Why did you bring Jaffar [Usman Ally] back — will he and Selina continue to orbit each other?

She’s been on a little bit of a journey. One of the things about this season is very much her figuring out who she is without the presidency. She’s done a lot of thinking Andrew and her family and specifically her relationship with her dad that influences her taste in men. She had this brief fling with Jaffar where, if you go back and look, she was hurt when he dumped her and hurt by the end of this world of international politics that he put her into. Then we had the big Tom James episode that allowed her to confront certain feelings there, and Tom James is not currently available. The idea of Jaffar coming back and trying again, you’ll see more next week. It speaks to her trying to find some happiness.
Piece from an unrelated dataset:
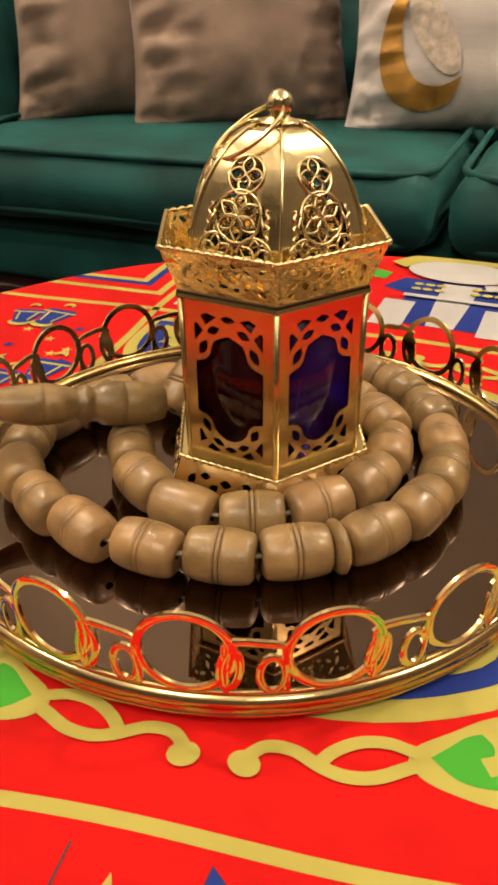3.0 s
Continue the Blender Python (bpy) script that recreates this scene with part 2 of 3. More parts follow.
def star(r, r2=None, n=5, a0=90, x=0, y=0):
    r2 = r2 or r * 0.42
    return [(x + (r if k % 2 == 0 else r2) * math.cos(radians(a0 + 180 * k / n)), y + (r if k % 2 == 0 else r2) * math.sin(radians(a0 + 180 * k / n))) for k in range(2 * n)]


def oval(rx, ry=None, x=0, y=0, turn=0, n=28):
    ry = ry or rx
    c, s = math.cos(radians(turn)), math.sin(radians(turn))
    return [(x + c * rx * math.cos(a) - s * ry * math.sin(a), y + s * rx * math.cos(a) + c * ry * math.sin(a)) for a in [2 * math.pi * k / n for k in range(n)]]


def drop(length, width, x=0, y=0, turn=0, n=12, blunt=1.0):
    """A pointed leaf from (x, y), towards turn."""
    c, s = math.cos(radians(turn)), math.sin(radians(turn))
    up = [(length * k / n, width / 2 * math.sin(math.pi * (k / n) ** blunt)) for k in range(n + 1)]
    pts = up + [(a, -b) for a, b in up[-2:0:-1]]
    return [(x + c * a - s * b, y + s * a + c * b) for a, b in pts]


def crescent(r, x=0, y=0, turn=0, fat=0.62, n=20):
    out = [(r * math.cos(a), r * math.sin(a)) for a in [radians(60 + 240 * k / n) for k in range(n + 1)]]
    e0, e1 = Vector(out[0]), Vector(out[-1])
    mid = (e0 + e1) / 2
    inn = []
    for k in range(1, n):
        f = k / n
        p = e1.lerp(e0, f)
        inn.append((p.x - r * fat * math.sin(math.pi * f) * 1.05, p.y))
    c, s = math.cos(radians(turn)), math.sin(radians(turn))
    return [(x + c * a - s * b, y + s * a + c * b) for a, b in out + inn]


def stroke(pts, w, n=7):
    """A ribbon of width w along a smooth line."""
    line = smoothline([(p[0], p[1], 0) for p in pts], n)
    left, right = [], []
    for i, p in enumerate(line):
        d = (line[min(i + 1, len(line) - 1)] - line[max(i - 1, 0)]).normalized()
        k = Vector((-d.y, d.x, 0)) * w / 2
        left.append(tuple((p + k)[:2]))
        right.append(tuple((p - k)[:2]))
    return left + right[::-1]


def blob(pts, n=4):
    """A closed soft outline, pointed at its first point."""
    return [tuple(p[:2]) for p in smoothline([(x, y, 0) for x, y in pts + pts[:1]], n)[:-1]]


def bar(x0, y0, x1, y1, w):
    d = Vector((x1 - x0, y1 - y0)).normalized() * w / 2
    return [(x0 - d.y, y0 + d.x), (x0 + d.y, y0 - d.x), (x1 + d.y, y1 - d.x), (x1 - d.y, y1 + d.x)]


def rect(x0, y0, x1, y1):
    return [(x0, y0), (x1, y0), (x1, y1), (x0, y1)]


# border lines of the medallion and the outer fields
for s in (-1, 1):
    motif("printed_line", [(stroke([(s * 178.5 + 2.5 * math.sin(k * 1.7 + s), 60 * k) for k in range(-6, 7)], 5.5), YEL)])
motif("printed_line", [(stroke([(60 * k, 176 + 2.5 * math.sin(k * 2.1 + 2)) for k in range(-6, 7)], 5.5), YEL)])
motif("printed_line", [(stroke([(-330, -224), (-176, -203), (-97, -192), (-30, -181.5), (38, -175.5), (84, -169), (150, -160), (300, -142)], 5.0), YEL)])
# the ring round the middle
motif("printed_ring", [(oval(131, n=64), YEL), (oval(122, n=64), BLUE)])
PETAL = [(92, -6), (95, -14), (98, -19), (102, -28), (108, -37), (111, -29), (112.5, -21), (112, -14), (109.6, -9.6), (114, -6), (121, 0), (114, 6), (109.6, 9.6), (112, 14), (112.5, 21), (111, 29), (108, 37), (102, 28), (98, 19), (95, 14), (92, 6)]
for k in range(8):
    motif("printed_leaf", [(oval(12, 20, 90, 0), YEL), (oval(8.5, 15, 90, 0), LEAF)], turn=45 * k - 20.5, level=2)
    motif("printed_petal", [(PETAL, YEL), ([(101, -5.8), (98.5, 0), (101, 5.8), (107, 4.6), (116.5, 0), (107, -4.6)], RED)], turn=45 * k + 2, level=5)
# corner crests and the scrolls along the four sides
CREST = [(drop(98, 84, -50, 0, 0, blunt=0.8), YEL), (drop(80, 64, -40, 0, 0, blunt=0.8), BLUE), (oval(9, 13, -2, 10, 30), YEL), (oval(9, 13, -2, -10, -30), YEL), (oval(12, 7, -18, 0), YEL), (drop(30, 12, 0, 0, 0), YEL), (drop(14, 8, -6, 10, 35), BLUE), (drop(14, 8, -6, -10, -35), BLUE)]
LEAFLET = [(-58, 6), (-63, 1), (-71, -2), (-84, -4.5), (-97, -3), (-106, 3), (-109, 17), (-110, 30), (-101, 31), (-85, 28), (-71, 19.5), (-60, 12)]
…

Even the confrontation with Tom allowed her to look around and think about what she wants. The fact that Jaffar fought his way back to see her and be with her, you’ll see, dare I say, a little happiness for her. We like to beat her down a lot but we like to give her a little happiness here and there.

Jane McCabe [Margaret Colin] also returns – how will she continue to stick it to Dan?

Margaret Colin is just amazing but it’s this idea that I hope people were enjoyed and will be surprised by — the idea of Jonah’s revenge on Dan (Reid Scott). He’s been sort of holding it against him from the beginning of the season. Now Jane screws him back over. She’s a wonderful monster and not easily beaten. If you’re going to kill Jane McCabe you better make sure you cut her head off and set her body on fire. In this case, she’s back and she means business.

And the rise of Jonah [Timothy Simons] continues.

The Jonah story continues with the government shutdown. The scene between him and President Montez (Andrea Savage) — the “I’m not going to rape you” — was very enjoyable to film with those two. The story continuing on is that it’s Jonah’s rise and he’s becoming far more dangerous than we ever thought. As we saw at the end of the episode, things didn’t quite go the way he’s expecting. A little bit of a twist there. But at least the wedding is still on.